Data —
════════════════════

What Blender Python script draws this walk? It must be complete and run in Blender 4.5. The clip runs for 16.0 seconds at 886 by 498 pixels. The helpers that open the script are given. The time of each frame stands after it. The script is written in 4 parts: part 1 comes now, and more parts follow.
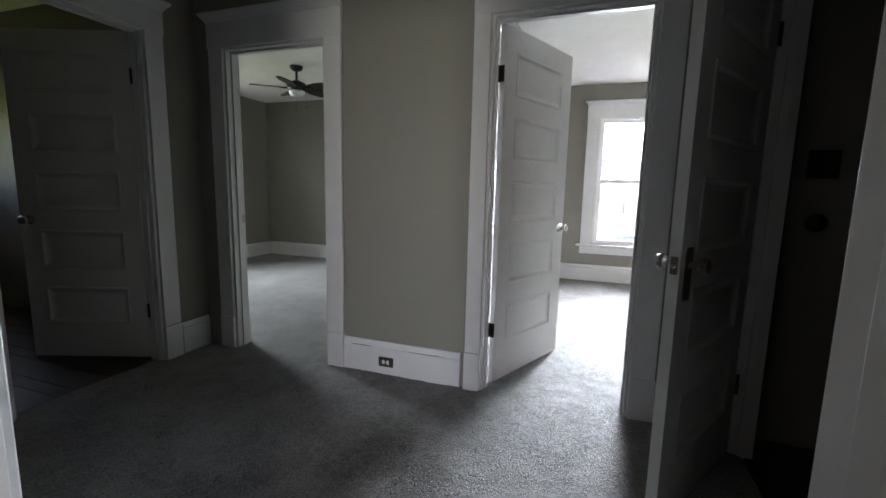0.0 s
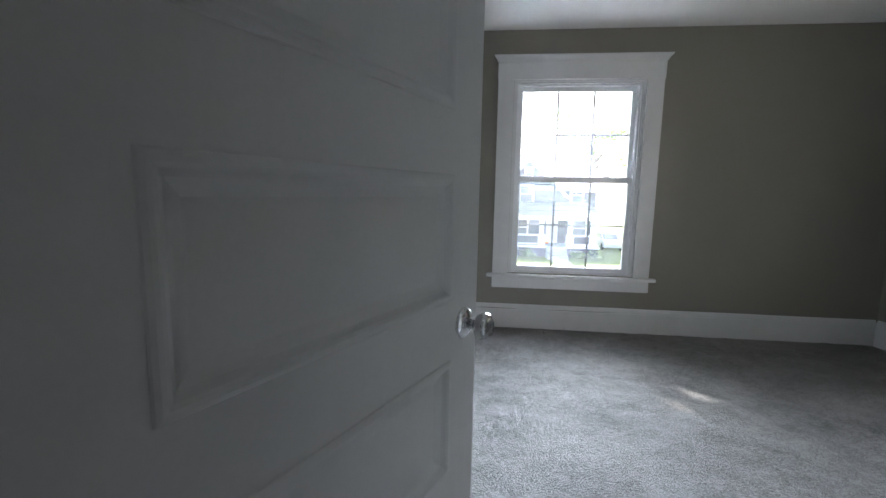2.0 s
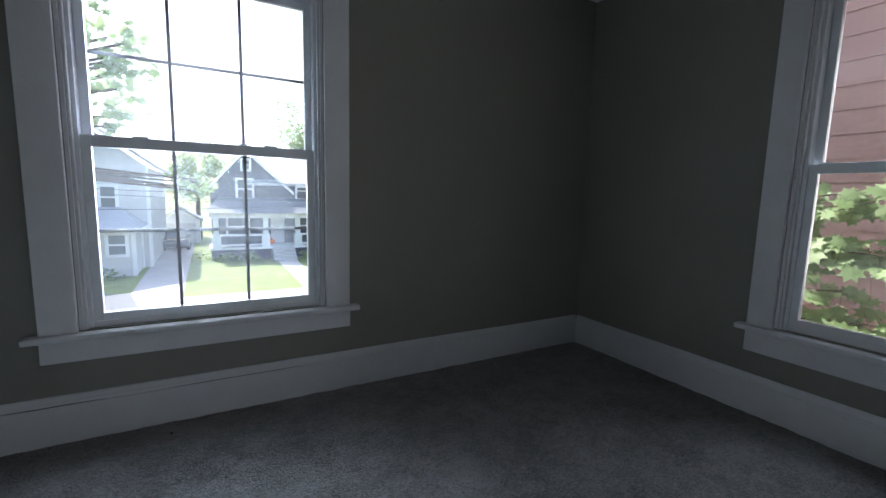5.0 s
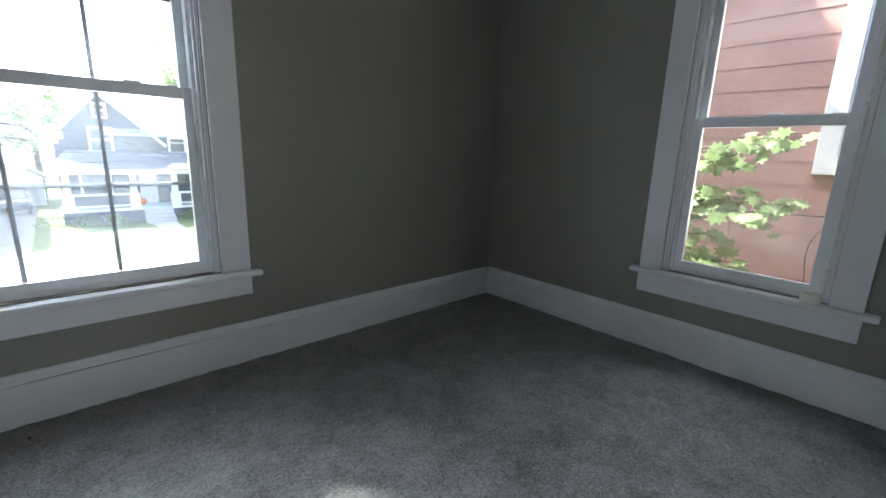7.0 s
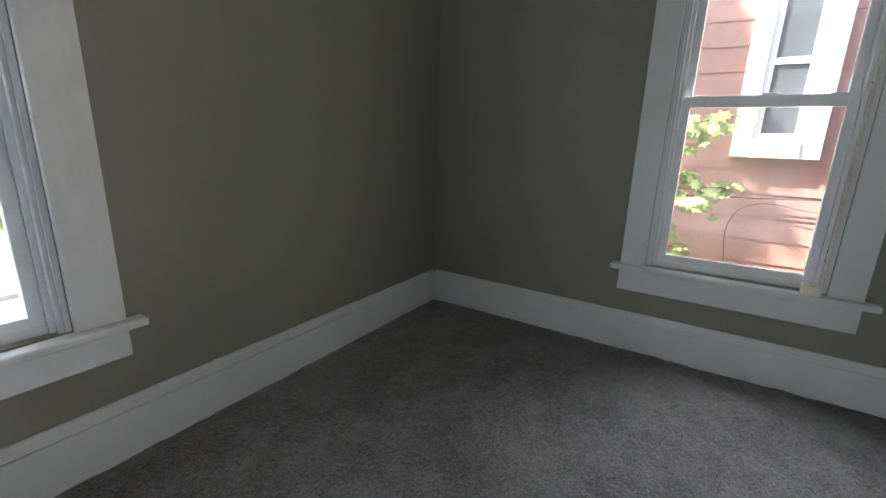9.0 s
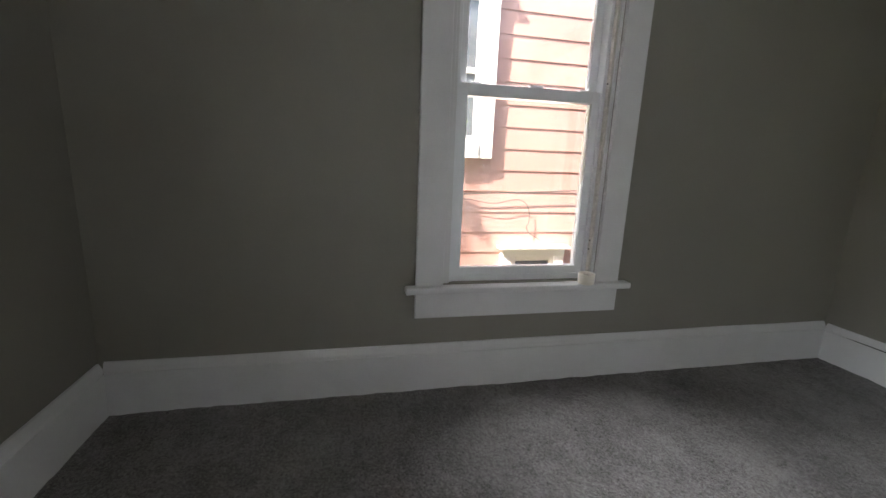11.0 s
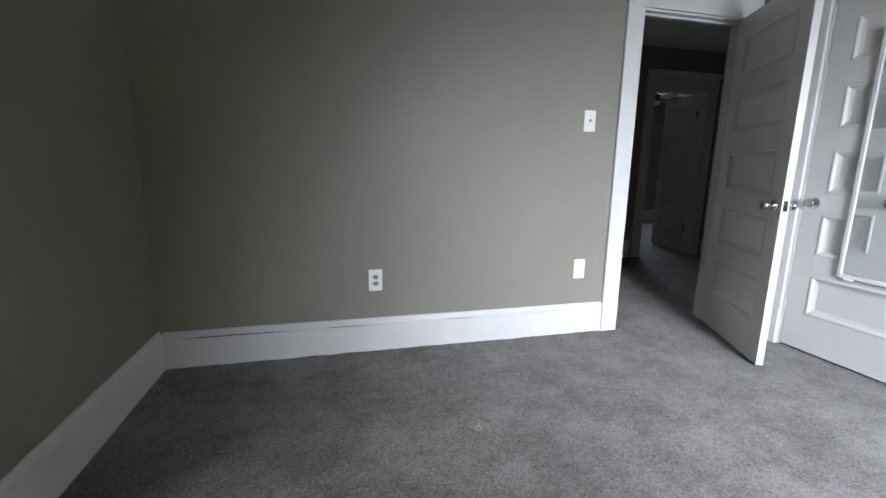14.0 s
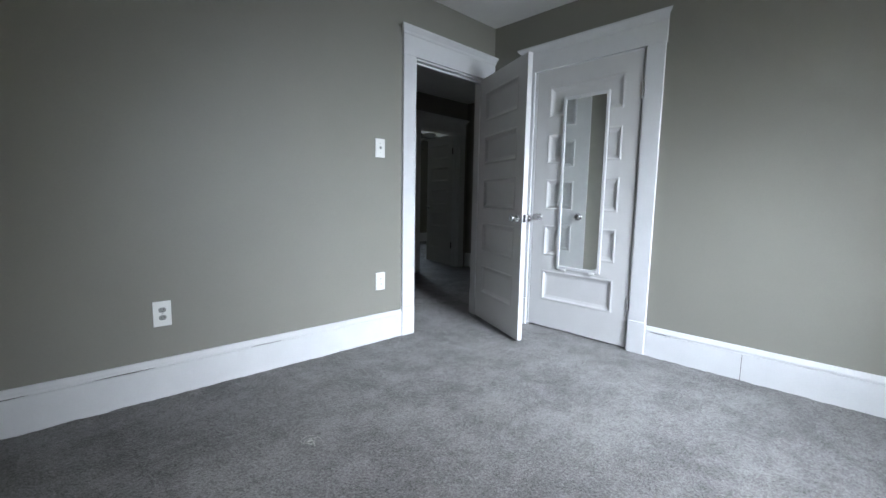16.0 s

════════════════════

Set task — Repeat all the data as it stands, dropping any images it holds.

Expected output —
What Blender Python script draws this walk? It must be complete and run in Blender 4.5. The clip runs for 16.0 seconds at 886 by 498 pixels. The helpers that open the script are given. The time of each frame stands after it. The script is written in 4 parts: part 1 comes now, and more parts follow.
0.0 s
2.0 s
5.0 s
7.0 s
9.0 s
11.0 s
14.0 s
16.0 s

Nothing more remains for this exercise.